Brain conditions or diseases come in a variety of forms. They can range form infections, trauma, stroke, seizures and tumors just to name a few. How you get each of these can vary as well, but the brain is a fragile part of the body and any sort of trauma can be very damaging to your brain. This may even result in death. The symptoms can vary as well, but many symptoms often relate to many different conditions. In this article, I’ll go through certain types of conditions that can effect anyone and how you can learn to prevent or cope with these conditions.
You brain, as I already mentioned, is a very fragile part of your body and this is why it is protected by your skull. In technical terms, your brain is an organ of soft tissue contained in the skull of vertebrates, functioning as the coordinating center of sensation and intellectual and nervous activity. It is made up of many specialized areas that work together to function the brain.
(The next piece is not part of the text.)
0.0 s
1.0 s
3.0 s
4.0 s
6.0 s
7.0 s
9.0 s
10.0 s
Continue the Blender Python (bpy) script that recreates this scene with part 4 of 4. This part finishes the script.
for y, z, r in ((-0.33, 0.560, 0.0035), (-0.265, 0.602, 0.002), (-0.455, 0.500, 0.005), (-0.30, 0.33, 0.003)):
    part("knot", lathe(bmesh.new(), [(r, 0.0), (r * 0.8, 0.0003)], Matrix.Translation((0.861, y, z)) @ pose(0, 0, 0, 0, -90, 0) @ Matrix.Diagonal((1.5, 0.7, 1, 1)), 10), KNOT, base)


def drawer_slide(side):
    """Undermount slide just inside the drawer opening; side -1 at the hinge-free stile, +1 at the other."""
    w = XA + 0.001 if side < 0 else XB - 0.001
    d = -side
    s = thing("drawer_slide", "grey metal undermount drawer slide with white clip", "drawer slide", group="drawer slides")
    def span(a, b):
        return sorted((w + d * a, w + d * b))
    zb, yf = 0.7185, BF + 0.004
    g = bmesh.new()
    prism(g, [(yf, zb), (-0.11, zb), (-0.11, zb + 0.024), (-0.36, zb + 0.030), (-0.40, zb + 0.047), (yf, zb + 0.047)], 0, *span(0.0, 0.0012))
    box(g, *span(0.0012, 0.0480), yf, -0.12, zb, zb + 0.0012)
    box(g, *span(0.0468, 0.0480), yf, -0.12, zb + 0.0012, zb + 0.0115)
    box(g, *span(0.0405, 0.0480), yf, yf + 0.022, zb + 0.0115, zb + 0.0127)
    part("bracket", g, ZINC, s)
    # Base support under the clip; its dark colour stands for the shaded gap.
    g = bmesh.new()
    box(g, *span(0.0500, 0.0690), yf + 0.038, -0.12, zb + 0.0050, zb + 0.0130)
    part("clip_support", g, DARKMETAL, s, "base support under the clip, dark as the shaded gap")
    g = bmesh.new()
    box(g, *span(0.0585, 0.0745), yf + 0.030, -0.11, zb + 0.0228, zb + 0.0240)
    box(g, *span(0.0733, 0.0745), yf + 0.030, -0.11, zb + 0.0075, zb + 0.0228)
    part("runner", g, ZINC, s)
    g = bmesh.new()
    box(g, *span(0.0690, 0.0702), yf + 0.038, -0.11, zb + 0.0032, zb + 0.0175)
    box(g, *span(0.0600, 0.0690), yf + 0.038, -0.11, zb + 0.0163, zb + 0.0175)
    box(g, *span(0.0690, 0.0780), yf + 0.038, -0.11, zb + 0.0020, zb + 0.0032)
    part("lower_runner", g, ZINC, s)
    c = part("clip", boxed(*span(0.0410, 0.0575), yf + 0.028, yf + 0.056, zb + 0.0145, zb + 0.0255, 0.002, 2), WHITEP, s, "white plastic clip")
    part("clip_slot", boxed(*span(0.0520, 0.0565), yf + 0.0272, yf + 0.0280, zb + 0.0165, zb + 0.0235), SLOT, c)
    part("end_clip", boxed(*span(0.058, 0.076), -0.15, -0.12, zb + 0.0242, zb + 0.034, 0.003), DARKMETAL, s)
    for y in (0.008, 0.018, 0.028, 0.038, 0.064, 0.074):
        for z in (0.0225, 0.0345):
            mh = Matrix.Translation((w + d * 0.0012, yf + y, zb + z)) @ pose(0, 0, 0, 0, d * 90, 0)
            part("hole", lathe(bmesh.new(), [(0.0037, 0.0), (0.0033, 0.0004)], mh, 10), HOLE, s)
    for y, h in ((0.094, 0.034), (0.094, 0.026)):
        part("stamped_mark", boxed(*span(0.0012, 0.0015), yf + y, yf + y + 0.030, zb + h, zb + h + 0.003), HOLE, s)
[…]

These areas are the cortex, which is the outermost layer of your brain, the brain stem which is between the spinal cord and the rest of the brain, the basal ganglia, which is a cluster of structures in the center of the brain and the cerebellum, which is the base and the back of your brain. Your brain is also divided into several lobes: the frontal, parietal, temporal, and occipital lobes.
So What Are Some Brain Conditions?
Below is a list of different types of brain conditions that effect your brain and categorized by infections, seizures, trauma, stroke and tumors.
- Meningitis: This happens as the lining around the brain and spinal cord becomes inflamed. Symptoms include neck stiffness, headache, fever, and confusion. These are pretty common with this type of condition.
- Encephalitis: This is caused by inflammation of the brain tissue, and usually due to a viral infection. Meningitis and Encephalitis often occur together, which is called meningoencephalitis.
- Brain Abscess: This is a pocket of infection int he brain, usually caused by bacteria; antibiotics and surgical drainage of the area are often necessary.
A common seizure in this category is epilepsy, a condition characterized by recurring seizures caused by abnormal and excessive electrical activity in the brain. Head Injuries, brain infections, and strokes may cause epilepsy as well.
- Concussion: This is an injury to the brain and is common in many high compact sports. It is a temporary disturbance in brain function, sometimes with unconsciousness and confusion; traumatic head injuries causes concussions and may result in headache, along with concentration and memory problems.
- Traumatic Brain Injury: Acquired, often permanent brain damage from traumatic head injury, obvious mental impairment or more subtle personality and mood changes occur.
- Intracerebral hemmorhage: Any bleeding inside the brain, which may occur after a traumatic injury or stroke as a result of high blood pressure.
Tumors, Masses & Increased Pressure:
- Brain Tumor: Any abnormal tissue growth inside the brain; whether malignant or benign, brain tumors usually cause problems by the pressure they exert on the normal brain.
- Glioblastoma: This is an aggressive, cancerous tumor, glioblastomas progress rapidly and are usually difficult to cure.
- Hydrocephalus: This is an abnormally increased amount of cerebrospinal fluid inside the skull; usually; this is because the fluid is not circulating properly.
- Normal Pressure Hydrocephalus: This form of hydrocephalus often causes problems with walking, along with dementia and urinary incontinence; pressure inside the brain remains normal, despite the increased fluid.
- Pseudotumor Cerebri (false brain tumor): This is increased pressure inside the skull with no apparent cause; vision changes, headaches, dizziness, and nausea are common symptoms.
- Stroke: Oxygen and blood flow are suddenly interrupted to an area of brain tissue, which then may die. The body part controlled by the damaged brain area may no longer function properly.
- Ischemic Stroke: This is a blood clot that suddenly develops in an artery or is formed elsewhere in another artery and breaks off and lodges in the brain blood vessels, blocking blood flow and causing a stroke.
- Hemorrhagic Stroke: This is bleeding in the brain that creates congestion and pressure on brain tissue, impairing healthy blood flow and causing a stroke.
- Brain Aneurysm: This happens when an artery in the brain develops a weak area that swells like a balloon. A brain aneurysm rupture causes a stroke, due to bleeding.
- Subdural Hematoma: Bleeding on the surface of the brain, subdural hematoma may exert pressure on the brain, causing neurological problems.
- Epidural Hematoma: Bleeding between the skull and tough lining of the brain; the bleeding is typically from an artery, usually shortly after a head injury. Initial mild symptoms can progress rapidly to unconsciousness and death.